Conditioned Relaxation: The optimal state for learning is calm alertness. Many animals learn to live in a state of constant arousal. This is difficult for the owners, and the animal, and is hard on the animal’s body. Arousal directly suppresses the immune system of an animal. We teach animals about the contrasting states of arousal and calmness. We label these states and work with the animals till they can attain either state, at will. Soon, the animal learns to choose a calm, alert state over an aroused state. Not only is this healthier, and nicer to be around – the animal is always prepared to learn, think, and apply what he knows to the situation at hand.
Cycles: SATS trainers work in ‘Cycles’. Cycles refers to a process of taking a complex task or challenge, and breaking it into tiny pieces which can be done and undone by the animal. Using this tool, the most difficult training dilemmas often become trivial to solve. We prefer it to backchaining, which is a rote process. Besides, much of life must be done in cycles. For example, a dog cannot learn to come out of a kennel until he learns to go into it. One cannot start training by having a dog come out of a kennel, if he will not go into it. Cycles are a more logical and efficient approach.
Perception Modification: Many, many dogs fail in training programs because they fail to adjust to some requirement, or they have some behavioral quirk which is unacceptable in the program. Perhaps they won’t allow part of the body to be touched, or they won’t tolerate water, or they want to kill cats, or other dogs, or they bark constantly…. The process of Perception Modification allows us to quickly change some of the most difficult behavioral problems – often quickly, safely and easily.
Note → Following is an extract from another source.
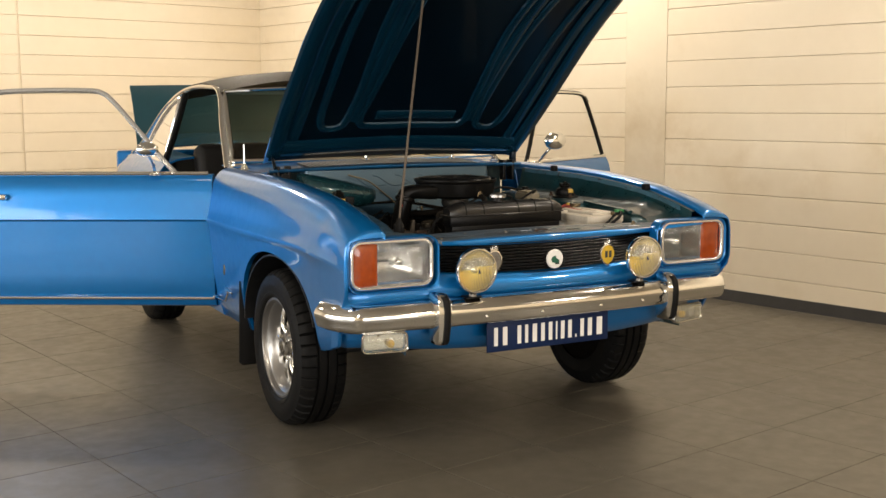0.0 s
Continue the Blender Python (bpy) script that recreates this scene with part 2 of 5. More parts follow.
def part(name, bm, material, parent=None, label="", sharp=34):
    """Links a bmesh, given in world metres, as one mesh object under a thing or a part."""
    ob = new(name, mesh_of(name, bm, material, sharp))
    if parent is not None:
        ob.parent = parent
        ob.matrix_parent_inverse = Matrix.Translation(-parent_base(parent))
    if label:
        tagged(ob, label)
    return ob


def parent_base(ob):
    return Vector(ob.get("base", (0, 0, 0)))


def thing(name, base, label, category, group="", kind=""):
    ob = new(name)
    ob.location = base
    ob["base"] = base
    ob.empty_display_size = 0.1
    return tagged(ob, label, category, group, kind)


def B():
    return bmesh.new()


def box(bm, c, s, bev=0.0, rot=None, seg=2, taper=None):
    """A box of size s round c, its edges rounded by bev; taper shrinks the top in x and y."""
    m = Matrix.Translation(c) @ (rot.to_4x4() if rot else Matrix())
    r = bmesh.ops.create_cube(bm, size=1.0)
    vs = r["verts"]
    for v in vs:
        x, y, z = v.co.x * s[0], v.co.y * s[1], v.co.z * s[2]
        if taper and z > 0:
            x, y = x * taper[0], y * taper[1]
        v.co = (x, y, z)
    if bev:
        es = list({e for v in vs for e in v.link_edges})
        g = bmesh.ops.bevel(bm, geom=es, offset=bev, segments=seg, affect="EDGES", profile=0.5)
        vs = list(set([v for v in g["verts"]] + [v for v in vs if v.is_valid]))
    bmesh.ops.transform(bm, matrix=m, verts=vs)
    return bm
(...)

This method is effective without requiring food, toys, or any punishment except for stopping the work.
7) What devices do I need to train with SATS?
Nothing but your voice, and if you like, some treats. (Safety equipment, such as leads and collars, are used when working in an unsecured area, or with other animals – but are not generally used to train the animals).
We make a point of not depending on devices and gimmicks in order to work with our animal partners. This is because, while such devices can be popular with pet owners, in real life we don’t want to depend on them. We must always be able to communicate with our animals, and motivate them, when our hands are full and the situation is complicated. Further, this is such an effective way to train, that devices often just not needed. Worst of all, trainers can create a dependency on devices and gimmicks, which they find hard to escape. Many people working with dogs do not trust a dog to work if the dog is not food or toy crazy. Once they get the dog crazy over toys or food, then they may have trouble instructing the dog because he is too aroused.
8 ) How long does it take to teach my animal using SATS?
It takes less than 5 minutes to teach most animals the bridges and targets. Once an animal understands about touching targets, targets can be used to show the animal where he has to be, or how he needs to move, for any behavior the trainer wants. Skillful use of targets eliminates the trial and error guessing of free shaping. Often training speed is limited by the trainer’s fluency with technique, rather than the speed of learning of the animal. The material in the booklet, “SATS & the Family Dog” may be taught in a single weekend, or in four two and a half hour classes.
9) What can I teach, using SATS?
Anything! You can teach a dog to be safe with children, to quit barking at other dogs, to like the water, to be calm at the vet’s. You can teach him rally and obedience, and freestyle. You can prepare him to be an asset to the community and welcome wherever he goes. You can teach him to have a vast vocabulary, which you can use to prepare him for what will happen in new situations. You can even teach him to move in time to music, and to count choreography. You can communicate detailed specifics to high performance animals, empowering them to align themselves with the tasks and achieve certifications and competency.
10) How can I get started training my animals with SATS?
You can purchase downloadable start-up directions for teaching bridges ($.99) and for teaching targets ($.99), using PayPal.com. Just click on the “send money” button, and send the money to the email: email@example.com . No order form is required. Just put “SATS start up” in the subject line, and send a total of $1.98 for both sets of directions.
11) What’s next?
There are three electronic manuals which can be downloaded in a PDF format.
“Talk to me!”: Try the “Talk to me!” manual next. This booklet explains how you can turbo charge your communication with your animal, and start building his vocabulary.
“SATS & the Family Dog”: Then, we recommend “SATS & the Family Dog”, which is a collection of step by step directions for critical living skills for dogs. This manual eases you into the SATS way of life, and gets you used to giving your dog simple, specific information on what you need him to do.
“Introduction to Bridge and Target Technique”: For professionals, researchers, and serious hobbyists, we recommend The Introduction to Bridge and Target Technique.” This manual is used in the training of professional trainers, and includes a glossary and other study aids
12) What are you waiting for!!?
Just take the first step into the world of SATS. It is fun and your animals will blossom. Please post your comments on your experiences!
13) Who is Kayce Cover?
Kayce Cover, the founder of SATS, is a professional animal trainer and manager, who has a Bachelor of Science in Animal Science, and a Masters of Science in Education. Kayce is trained as a research scientist, but prefers to work in applied communication and motivation – working to get results with people teamed with animals. Kayce has worked for a number of highly prestigious institutions, including the Smithsonian Institution, and a number of universities. Kayce’s work with animals is broad and deep, but has three specializations: 1) establish quick communication with any kind of animal, 2) empower animals to cope with stressors and manage their own emotions and 3) prepare animals to live successfully amongst humans. Using the methods honed in SATS, Kayce Cover has achieved many ‘first ever’ accomplishments, such as training monkeys to aid quadriplegics, teaching cows to tell scientists whether they wanted food or a date with a bull, and training crabs. She has led countless owners, trainers and dogs, and other animals to a better life together.
Kayce Cover’s work spans four decades, over one hundred species of animals, and applications related to welfare, enrichment, veterinary procedures, care, obedience, dance, search and recovery, detection, protection, theater, research, and more.
To support these goals, Kayce has developed a system for training and managing animals, and a system for developing skilled trainers.